Patna High Court
Commissioner Of Income-Tax vs Dr. L.C. Mitra on 6 May, 1997
Equivalent citations: [1998]234ITR805(PATNA)
Author: Bisheshwar Prasad Singh
Bench: Bisheshwar Prasad Singh
JUDGMENT
1. These two references involve a common question formulated for the opinion of this court and they relate to two assessment years 1981-82 and 1982-83 are in respect of the same assessee.
2. The Income-tax Appellate Tribunal, Patna Bench, Patna, has referred the following question for the opinion of this court :
"Whether, on the facts and in the circumstances of the case, the Tribunal was right in law in holding that the assessee is entitled to investment allowance in this case ?"
3. The facts of the case as stated in the statement of case are that the assessee is a doctor. He made additions in the existing X-ray units and E.C.G. plants during the assessment years under consideration and claimed investment allowance of Rs. 9,643 and Rs. 1,860 respectively. The assessing authority held that the assessee was not entitled to claim any investment allowance on these articles because they were not producing articles and things as envisaged in Section 32A of the Income-tax Act. On appeal, the Appellate Assistant Commissioner held that the assessee was engaged in producing X-ray films and, therefore, he fulfilled the requirement of the section. He, therefore, allowed the appeals and directed the assessing authority to allow investment allowance for the two years in question. The Revenue preferred an appeal before the Appellate Tribunal. Before the Appellate Tribunal, it was argued on behalf of the Department that it was not the X-ray machine on which the claim for investment allowance was made, because the claim was based on additions made to the X-ray machines by purchase of additional parts. The machines in question had already been brought into use in the preceding years. The assessee, on the other hand, contended that a machinery should not be distinguished from the machine on which investment allowance could be allowed.
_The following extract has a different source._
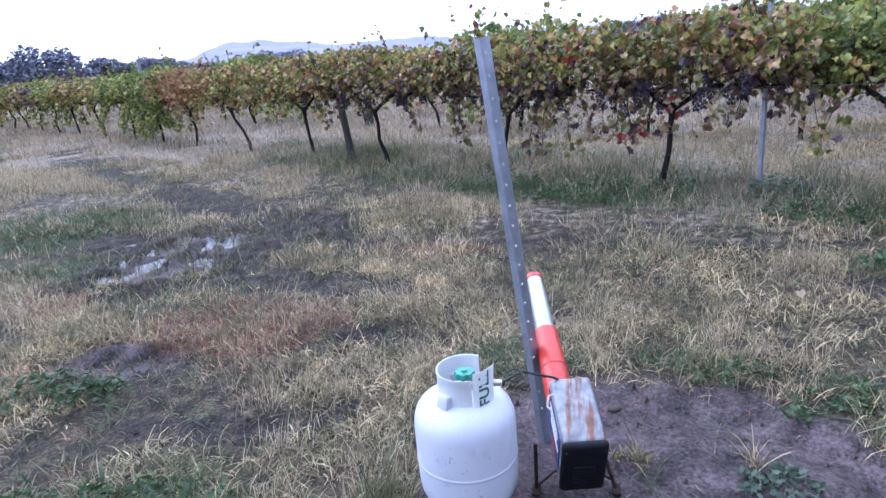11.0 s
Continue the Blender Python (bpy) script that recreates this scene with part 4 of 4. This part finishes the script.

4. The Tribunal took the view that the plea of the Revenue was misconceived. It held that if the parts of the machinery could not be considered to be machinery, they could certainly be considered as plant. Section 32A entitled the assessee to claim investment allowance not only in respect of the machinery, but also on plant. Accordingly, the Tribunal accepted the plea of the assessee that he was entitled to claim investment allowance in respect of the parts of X-ray machines during the assessment years in question.
5. Counsel for the Department contended before us that Section 32A of the Income-tax Act, 1961, particularly, Sub-section (2) thereof, made it quite clear that an assessee could not claim investment allowance unless the assessee was a small scale industrial undertaking, or any other industrial undertaking. In the instant case, the assessee was a doctor who could not be said to be either a small scale industrial undertaking or any other industrial undertaking.
6. Unfortunately, the submission urged before us was not urged before any of the authorities under the Act or before the Tribunal. Counsel for the Department also fairly conceded that this point was not urged either before the assessing authority or before the Appellate Assistant Commissioner or the Tribunal. In the absence of such plea being raised and considered by the authorities under the Act, he could not place any authority before us to satisfy us that such a plea could be allowed to be taken for the first time before this court in a reference under Section 256(1) of the Income-tax Act, 1961. No other submission was urged before us. We are satisfied that the reasoning given by the Tribunal in upholding the claim of the assessee is fully justified. In these circumstances, we answer the reference in the affirmative, in favour of the assessee and against the Department.